M.E.S.C. 61692, 1976 – foto by Smith
These are a few of my private journal collaged covers from the 1970s.
The cover above is mentioned in the excerpt below from my soon to be self-published memoir.
(Note – DMT is the weirdest hallucinogen I’ve done . . . it makes “reality” an interactive collaboration.)
I got to be so much in the flow in Brahman, Michigan, one morning I walked half mile up to the highway, stuck out my thumb and a guy picked me up and drove me all the way to Chagrin Falls, Ohio to my friends’ front door.
On the second leg of the journey, I hitched from Chagrin to West Virginia to visit Stone Ranger. It was during that time–DMT time–I had collaged my notebook with word balloons cutout from comic books. Twice on that trip word balloons answered my questions.
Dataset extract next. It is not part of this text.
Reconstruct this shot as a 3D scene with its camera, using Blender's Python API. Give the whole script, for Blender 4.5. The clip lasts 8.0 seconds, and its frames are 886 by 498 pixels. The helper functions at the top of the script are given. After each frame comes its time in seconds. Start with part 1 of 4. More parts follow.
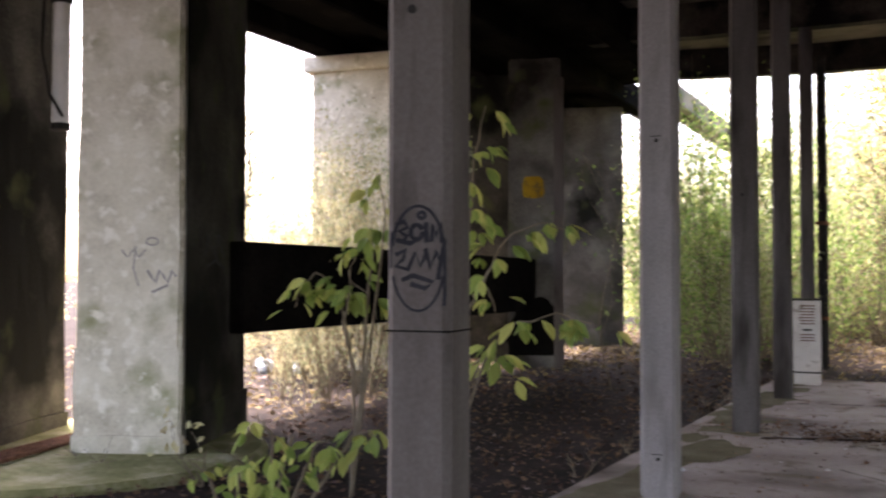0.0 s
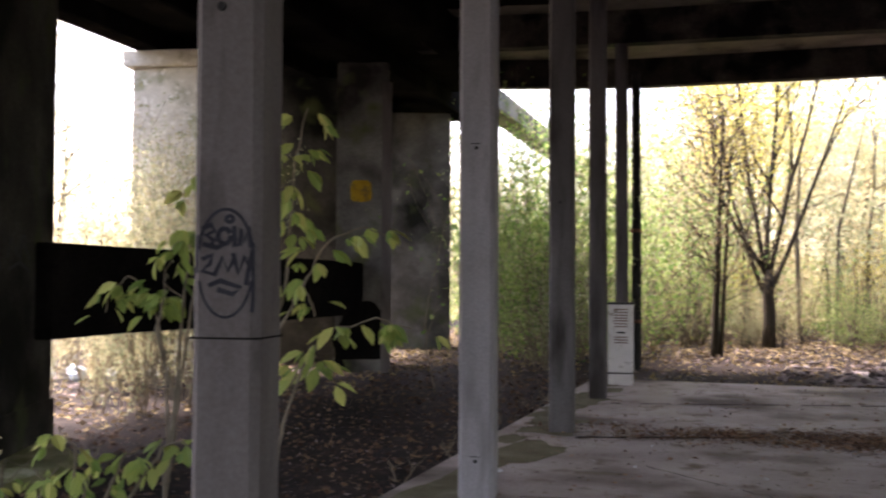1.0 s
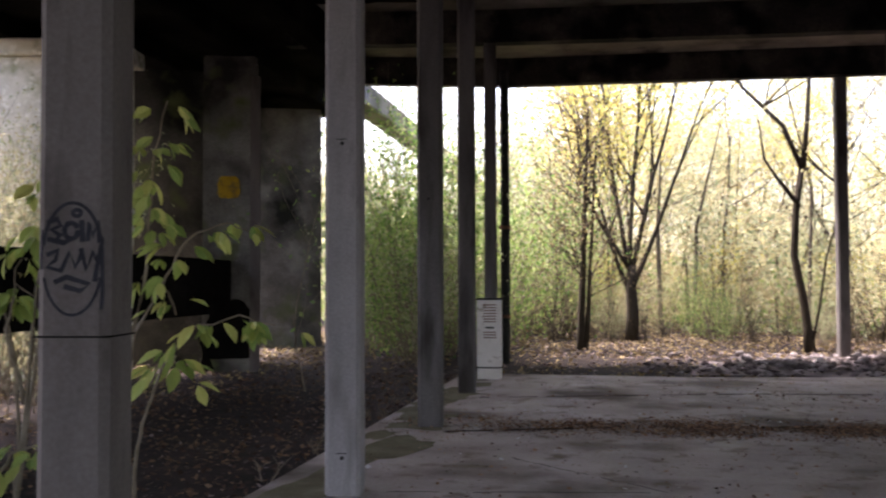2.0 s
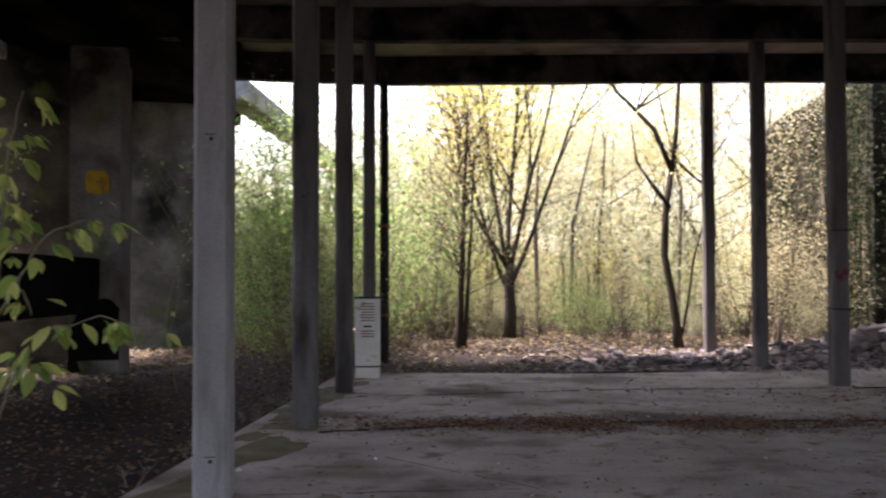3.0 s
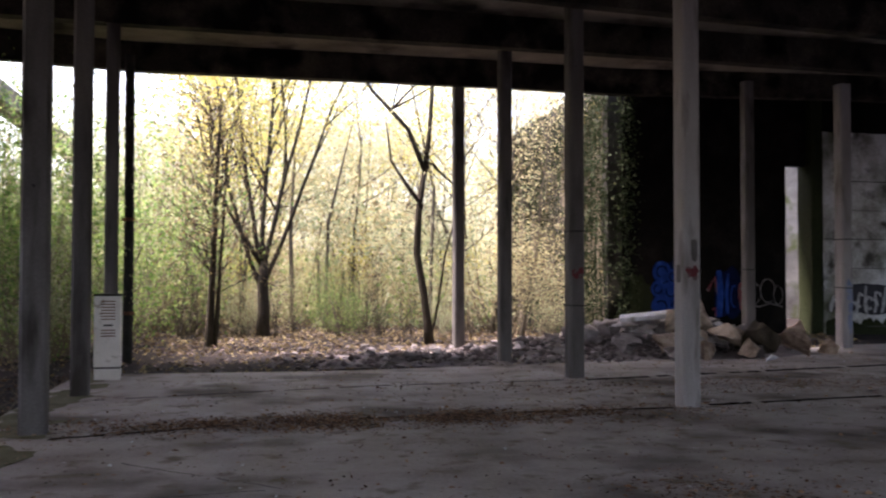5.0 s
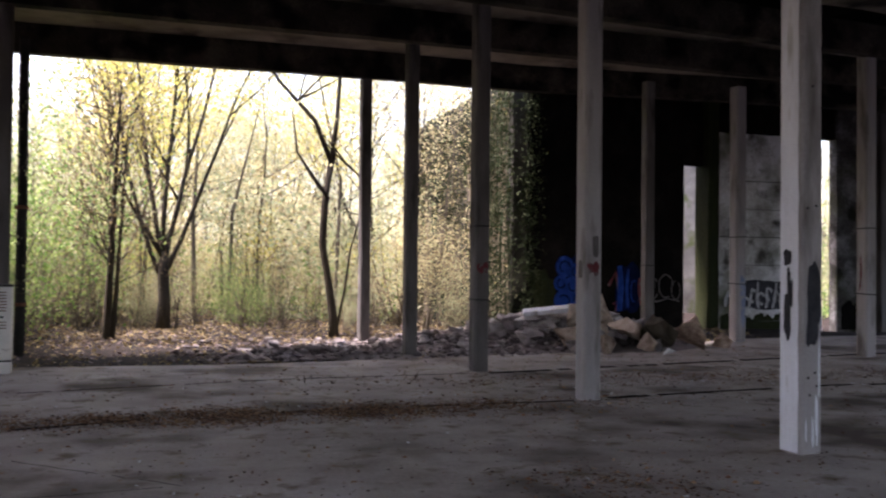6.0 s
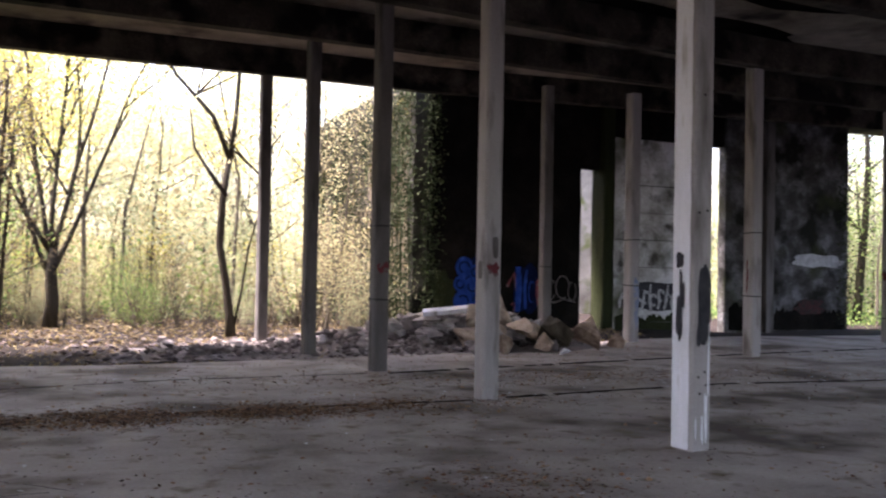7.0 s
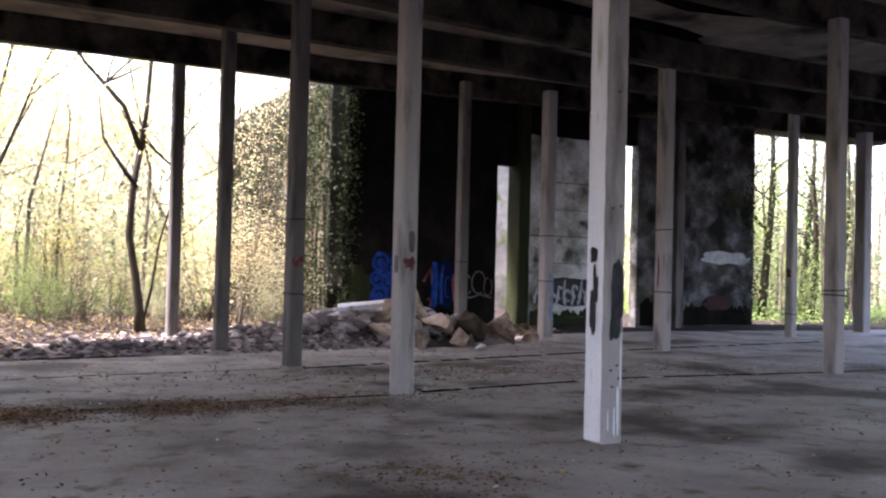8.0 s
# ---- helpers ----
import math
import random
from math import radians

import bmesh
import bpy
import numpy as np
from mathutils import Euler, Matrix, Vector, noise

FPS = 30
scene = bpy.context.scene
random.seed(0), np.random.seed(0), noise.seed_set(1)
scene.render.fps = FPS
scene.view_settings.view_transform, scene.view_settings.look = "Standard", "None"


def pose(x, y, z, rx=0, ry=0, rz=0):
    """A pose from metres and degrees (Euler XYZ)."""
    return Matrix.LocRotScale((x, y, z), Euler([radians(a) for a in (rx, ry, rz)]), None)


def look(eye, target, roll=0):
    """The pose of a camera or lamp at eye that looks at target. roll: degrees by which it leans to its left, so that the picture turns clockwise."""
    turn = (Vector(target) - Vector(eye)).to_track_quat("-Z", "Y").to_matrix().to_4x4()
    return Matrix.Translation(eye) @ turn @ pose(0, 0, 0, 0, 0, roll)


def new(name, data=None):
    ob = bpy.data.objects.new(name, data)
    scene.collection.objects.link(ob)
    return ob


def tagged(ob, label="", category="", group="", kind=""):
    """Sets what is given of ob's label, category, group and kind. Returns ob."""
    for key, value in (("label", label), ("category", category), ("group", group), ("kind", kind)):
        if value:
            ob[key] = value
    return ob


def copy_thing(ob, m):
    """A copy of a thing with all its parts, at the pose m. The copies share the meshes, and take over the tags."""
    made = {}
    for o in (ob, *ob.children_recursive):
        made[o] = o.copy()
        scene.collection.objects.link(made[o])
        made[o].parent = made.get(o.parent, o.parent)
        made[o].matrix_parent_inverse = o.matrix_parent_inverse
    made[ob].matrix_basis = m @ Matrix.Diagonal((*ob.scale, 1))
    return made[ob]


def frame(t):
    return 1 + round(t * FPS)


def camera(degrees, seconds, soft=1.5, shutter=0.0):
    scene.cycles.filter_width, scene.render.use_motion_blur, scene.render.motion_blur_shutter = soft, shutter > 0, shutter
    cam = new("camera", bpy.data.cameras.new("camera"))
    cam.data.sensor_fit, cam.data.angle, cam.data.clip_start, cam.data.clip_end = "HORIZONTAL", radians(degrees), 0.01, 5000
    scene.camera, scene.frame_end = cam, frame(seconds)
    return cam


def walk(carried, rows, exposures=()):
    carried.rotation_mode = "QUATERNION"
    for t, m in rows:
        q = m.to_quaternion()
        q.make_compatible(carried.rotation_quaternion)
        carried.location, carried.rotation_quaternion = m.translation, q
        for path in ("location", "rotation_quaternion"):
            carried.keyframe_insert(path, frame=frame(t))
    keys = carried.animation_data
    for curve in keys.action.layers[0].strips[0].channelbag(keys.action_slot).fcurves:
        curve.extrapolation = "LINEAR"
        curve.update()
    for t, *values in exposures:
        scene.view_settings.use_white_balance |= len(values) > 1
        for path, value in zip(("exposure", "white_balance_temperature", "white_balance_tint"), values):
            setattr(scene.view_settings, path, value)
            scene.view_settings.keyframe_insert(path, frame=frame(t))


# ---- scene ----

For example, I asked, “What should I do now?” And a word balloon said, “Well, now we eat.”
It started raining badly, so I sat up under a highway underpass, smoking DMT-soaked parsley and reading one of my religious books, a small, black Brotherhood book that said we could manifest our own reality. I looked up and saw it was still raining. I looked down and saw there were thirty pages left. I said, “Well, I’ll finish the book, and when I’m done, the rain will stop and the sun will come out.”
Whammo, when I finished the book, the rain immediately stopped and the sun came out. I laughed in delight and said some sort of joke to God–to reality–at God’s expense and stood up laughing, lost my balance and landed in a puddle of rainwater. I made joke on God; God made joke on me.
Hitchhiking back, an attractive girl picked me up and said, “Oh shit, if you’re going to kill me, kill me now.” She explained she was on speed and was nervous but had to have somebody to talk to.
“I can help with that,” I said. She flinched as I reached down into my pack to pull out my pipe and some marijuana. I got her stoned. She drove me back to Chagrin and gave me her phone number, but at that point I was being faithful to another man’s wife and never called.
— from chapter 23 of Stations of the Lost – a true tale of armed robbery, stolen cars, outsider art, mutant poetry, underground publishing, robbing the cradle, and leaving the country by Smith & Lady.

Steven Strange, 1977 – foto by Smith

Smithsonian, 1976 – foto by Smith

Moxie, 1975 – foto by Smith

Record USA, 1978 – foto by Smith

U.S. Bares, 1978 – foto by Smith

Inspected, 1972- foto by Smith
Great excerpt, cool covers.
like all of them.. but Moxie is my favorite.